The other definitions you mentioned like - as a result of, in the wake of, etc fit the best - or to me, just simply another way of saying because of, I think.


It’s just a band name, but I got curious to find out if I’m missing something, if I try to translate word by word:
Bob Delyn a’r Ebillion
And at least @siaronjames should be well informed! :smiley:

I would guess it plays with the similarity with Bob Dylan, and telyn/delyn.

Then for ebillion, the only dictionary where I can get a result, gives me:
auger, borer, peg.

But each of these means many different things in English!!! :dizzy_face:
So which one should I choose?


Yes, you’ve spotted the play on “Bob Dylan” - and Twm plays the harp, so that’s why Delyn is the perfect twist on Dylan!
Harps have pegs - ebillion - for tuning, so Bob Delyn a’r Ebillion = Every Harp and the Pegs :joy:


Haaa, thanks, I had the impression I was missing something. Got it now, and love it! :joy:

For some reason, among tools, insects, clothes washing…I didn’t think peg also referred to stringed instruments!
(and when I googled ebillion in images, all I got was some watches brand) :roll_eyes:


yep, on a harp sometimes they’re called pins in English, but they’re definitely pegs in Welsh. Actually, in Welsh the keys or pegs for tuning any stringed instrument are ebillion.


“Brensiach y brain!” is sort of like “stone the crows!”…so I presume myn brain i - may be in a similar exclamatory vein!


Just a thought.
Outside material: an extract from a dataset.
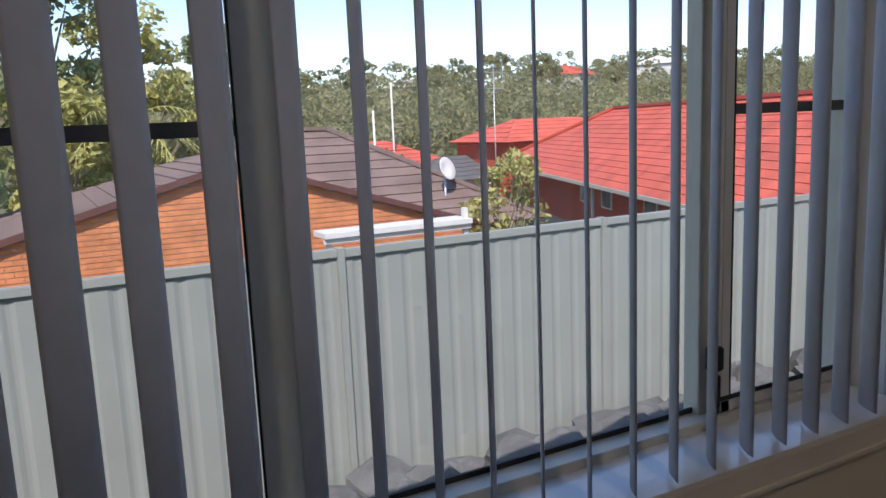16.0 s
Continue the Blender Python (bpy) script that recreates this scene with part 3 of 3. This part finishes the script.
# ---- houses ----
def quad_roof(name, parent, eave, ridge, mat, course=0.30, lift=0.03):
    """One roof plane between an eave edge and a ridge edge, laid in stepped tile courses."""
    e0_, e1_, r0_, r1_ = [Vector(v) for v in (*eave, *ridge)]
    n = max(3, int(((r0_ + r1_) / 2 - (e0_ + e1_) / 2).length / course))
    up = (e1_ - e0_).cross((r0_ + r1_) / 2 - e0_).normalized()
    if up.z < 0:
        up = -up
    bm = bmesh.new()
    for k in range(n):
        t0_, t1_ = k / n, (k + 1) / n
        a_, b_ = e0_.lerp(r0_, t0_), e1_.lerp(r1_, t0_)
        c_, d_ = e0_.lerp(r0_, t1_), e1_.lerp(r1_, t1_)
        v = [bm.verts.new(p) for p in (a_, b_, b_ + up * lift, a_ + up * lift, c_ + up * 0.004, d_ + up * 0.004)]
        bm.faces.new((v[0], v[1], v[2], v[3]))
        if (c_ - d_).length > 0.01:
            bm.faces.new((v[3], v[2], v[5], v[4]))
        else:
            bm.faces.new((v[3], v[2], v[4]))
    return put(name, bm, mat, parent, kind="stuff")


def beam(bm, p, q, w, h):
    p, q = Vector(p), Vector(q)
    d = (q - p).normalized()
    s = d.cross(Vector((0, 0, 1))).normalized() * w / 2
    u = s.cross(d).normalized() * h / 2
    vs = [bm.verts.new(c + i * s + j * u) for c in (p, q) for i, j in ((-1, -1), (1, -1), (1, 1), (-1, 1))]
    for f in ((0, 1, 2, 3), (7, 6, 5, 4), (0, 4, 5, 1), (1, 5, 6, 2), (2, 6, 7, 3), (3, 7, 4, 0)):
        bm.faces.new([vs[i] for i in f])


def brick_face(name, parent, o, u, length, z0_, top, mat):
    """A brick skin with recessed joints: courses of bricks from z0_ up to top(s)."""
    bm = bmesh.new()
    u = Vector(u).normalized()
    nrm = Vector((u.y, -u.x, 0))
    k, z = 0, z0_
    bh, bl = 0.086, 0.24
    while z < 3:
        s = -bl / 2 if k % 2 else 0.0
        done = True
        while s < length:
            a_, b_ = max(0, s + 0.005), min(length, s + bl - 0.005)
            if b_ - a_ > 0.02 and top((a_ + b_) / 2) > z + bh * 0.5:
                done = False
                p = Vector(o) + u * a_ + nrm * 0.012
                q = Vector(o) + u * b_ + nrm * 0.012
                bm.faces.new([bm.verts.new((w.x, w.y, h)) for w, h in ((p, z + 0.005), (q, z + 0.005), (q, z + bh - 0.005), (p, z + bh - 0.005))])
            s += bl
        if done:
            break
        z += bh
        k += 1
    return put(name, bm, mat, parent, kind="stuff")


# orange brick gable house with brown tiled roofs
ho = thing("house", pose(0, 0, 0), "orange brick gable house with brown tiled roof", "house", "neighbouring houses")
AX, AZ, GY = 3.66, 0.92, 19.0
LS, RS = 0.272, 0.308
gl, gr = -3.2, 9.4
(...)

Is there a literal way of asking “are you married?” Or would you just use “Oes wraig/gywr 'da ti” / Do you have a wife/husband.
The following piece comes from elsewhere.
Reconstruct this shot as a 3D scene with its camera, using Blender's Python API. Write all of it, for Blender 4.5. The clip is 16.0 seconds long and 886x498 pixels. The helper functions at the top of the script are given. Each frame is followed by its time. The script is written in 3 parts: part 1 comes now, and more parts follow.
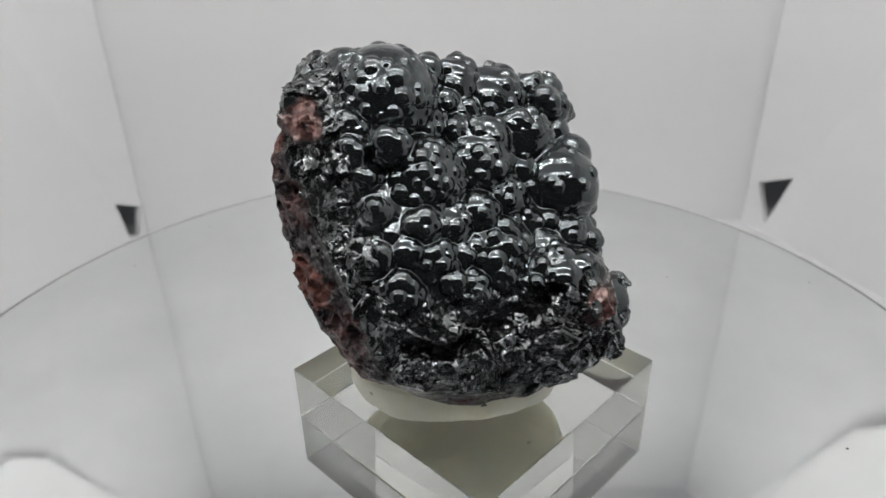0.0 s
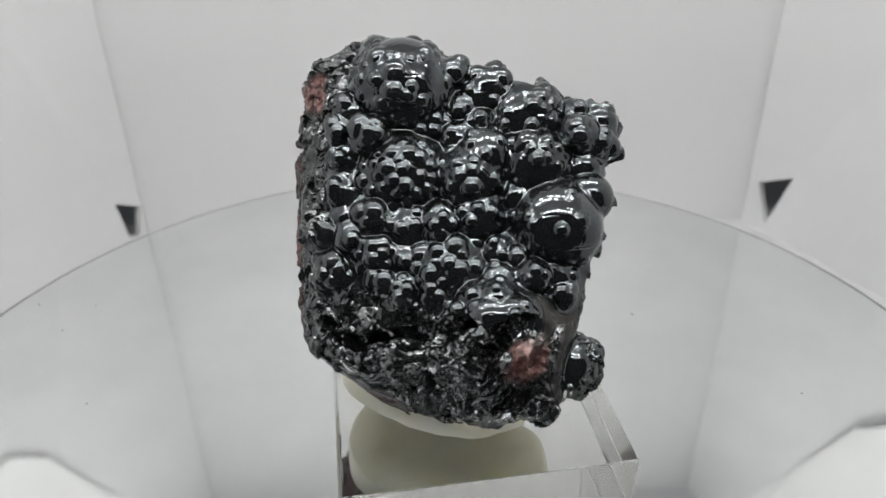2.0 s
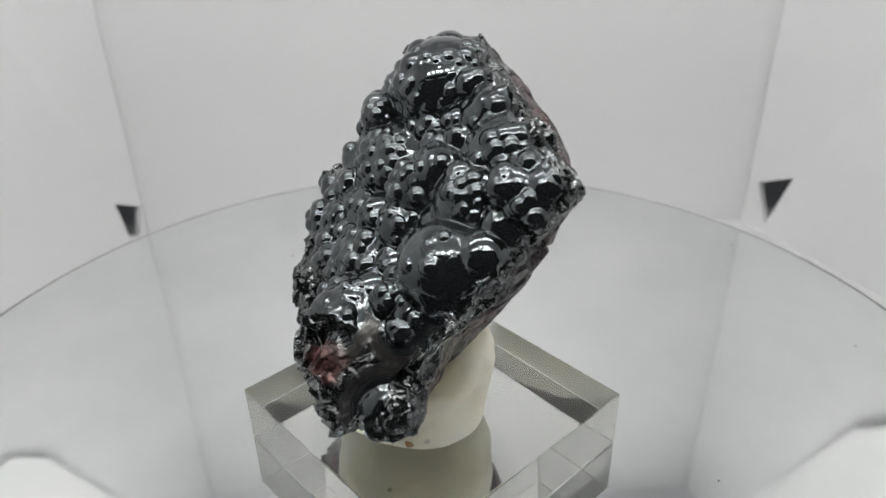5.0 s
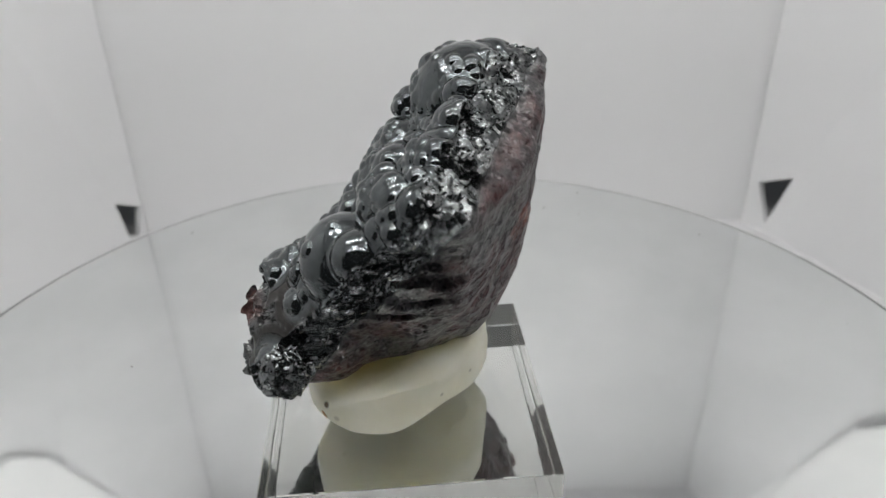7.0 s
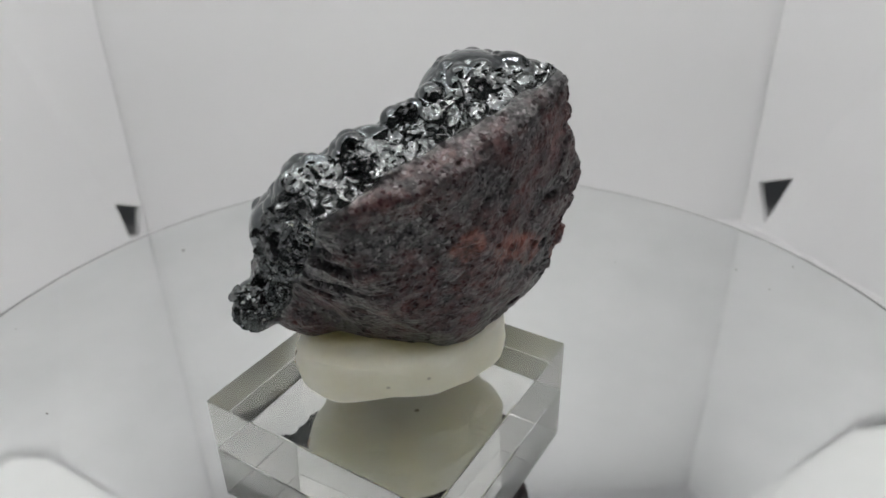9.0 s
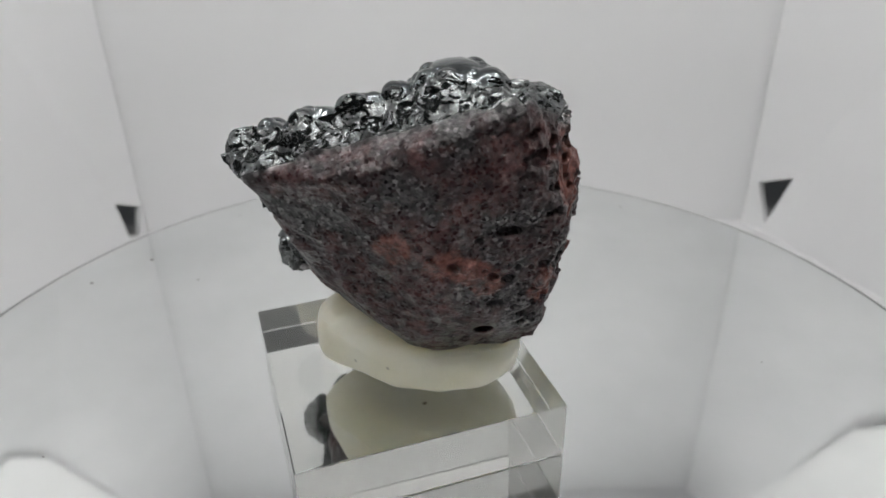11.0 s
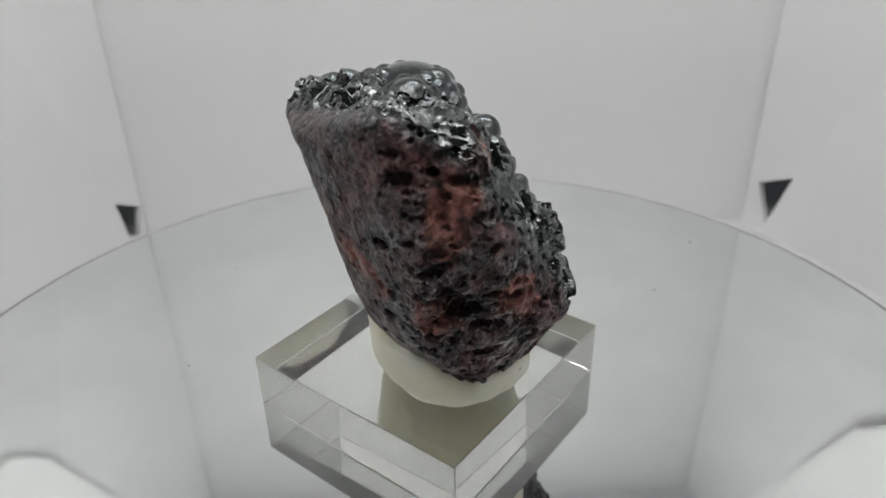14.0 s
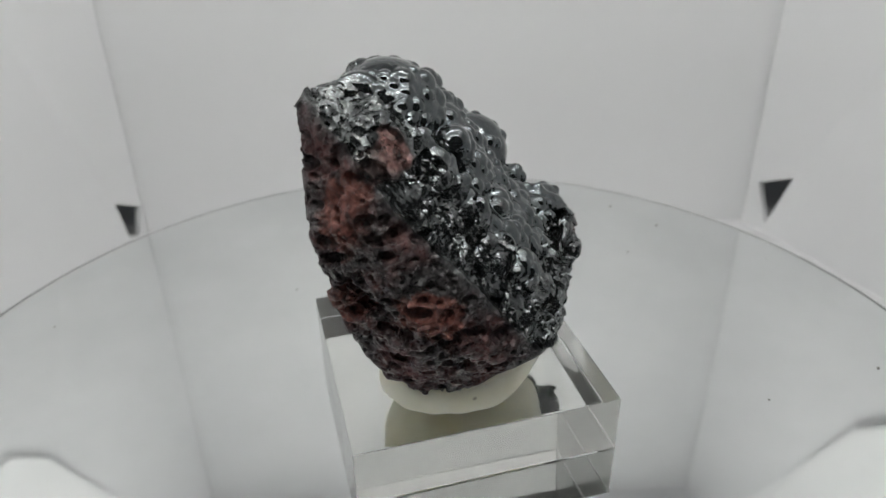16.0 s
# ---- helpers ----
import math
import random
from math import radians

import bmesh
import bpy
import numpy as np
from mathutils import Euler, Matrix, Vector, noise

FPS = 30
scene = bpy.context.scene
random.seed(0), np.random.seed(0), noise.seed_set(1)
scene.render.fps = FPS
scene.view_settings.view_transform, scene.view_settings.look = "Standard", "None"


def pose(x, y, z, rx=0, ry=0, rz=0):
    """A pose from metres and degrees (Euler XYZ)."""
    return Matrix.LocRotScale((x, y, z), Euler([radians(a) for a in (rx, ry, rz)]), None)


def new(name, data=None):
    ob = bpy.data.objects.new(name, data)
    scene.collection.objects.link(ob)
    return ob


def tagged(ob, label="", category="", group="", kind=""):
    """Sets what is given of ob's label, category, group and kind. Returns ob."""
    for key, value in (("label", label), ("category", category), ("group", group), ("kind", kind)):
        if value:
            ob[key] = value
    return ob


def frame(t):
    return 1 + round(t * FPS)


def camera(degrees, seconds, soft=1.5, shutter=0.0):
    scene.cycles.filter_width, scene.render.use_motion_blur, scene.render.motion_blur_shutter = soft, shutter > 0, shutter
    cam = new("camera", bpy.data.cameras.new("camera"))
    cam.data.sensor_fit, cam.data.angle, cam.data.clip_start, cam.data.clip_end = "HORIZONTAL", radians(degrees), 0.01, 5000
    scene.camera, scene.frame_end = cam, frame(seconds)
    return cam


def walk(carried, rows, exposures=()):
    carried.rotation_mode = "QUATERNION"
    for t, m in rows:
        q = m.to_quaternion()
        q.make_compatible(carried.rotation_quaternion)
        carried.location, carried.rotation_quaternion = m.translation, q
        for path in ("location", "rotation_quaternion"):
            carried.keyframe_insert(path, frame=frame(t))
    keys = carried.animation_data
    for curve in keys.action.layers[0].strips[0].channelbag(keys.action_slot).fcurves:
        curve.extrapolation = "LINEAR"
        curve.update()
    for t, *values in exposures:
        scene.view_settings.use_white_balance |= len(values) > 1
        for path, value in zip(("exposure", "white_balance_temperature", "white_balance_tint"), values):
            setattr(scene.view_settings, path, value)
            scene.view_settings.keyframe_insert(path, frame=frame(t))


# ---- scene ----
S = 0.032            # side of the acrylic stand
BASE_H = 0.245 * S   # its thickness; the top of the mirror is z = 0

# camera on a stand before the open front of the light tent
cam = camera(60.5, 16.0)
cam.data.dof.use_dof = True
cam.data.dof.focus_distance, cam.data.dof.aperture_fstop = 0.080, 40.0
CAM = pose(0.0, -0.07545, 0.06831, 59.94, 0, -1.17) @ pose(0, 0, 0, 0, 0, -1.19)
walk(cam, [(0.0, CAM), (16.0, CAM)], exposures=[
    (0.0, 0.15, 6500, 9), (1.5, 0.23, 6500, 9), (4.0, 0.24, 6500, 9), (7.0, 0.14, 6500, 9), (9.0, 0.14, 6500, 9), (11.5, 0.12, 6500, 9), (12.5, 0.05, 6500, 8),
    (16.0, 0.04, 6500, 7)])

# the room round the tent is dim
world = bpy.data.worlds.new("room")
scene.world = world
world.use_nodes = True
world.node_tree.nodes["Background"].inputs[0].default_value = (0.9, 0.95, 1.0, 1)
world.node_tree.nodes["Background"].inputs[1].default_value = 0.035
LED = 48.5


# ---- materials ----
def material(name):
    m = bpy.data.materials.new(name)
    m.use_nodes = True
    nt = m.node_tree
    return m, nt, nt.nodes["Principled BSDF"]


def node(nt, kind, **values):
    n = nt.nodes.new(kind)
    for key, value in values.items():
        if key in n.inputs:
            n.inputs[key].default_value = value
    return n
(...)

I’m not sure where that came from, as I don’t recall ever asking the question in English :smile:


How about “Wyt ti’n briod?” :slight_smile:


I’ve also heard “wyt ti wedi priodi?” quite often.

They usually ask me with a quizing, surprised tone for some reason. :roll_eyes:


I constantly get asked “Mrs or Miss” when I sign up for something new … which to me is asking the same thing.


Ms, Mx, Dr, Rev…? They ought to know there are possibilities beyond Miss or Mrs!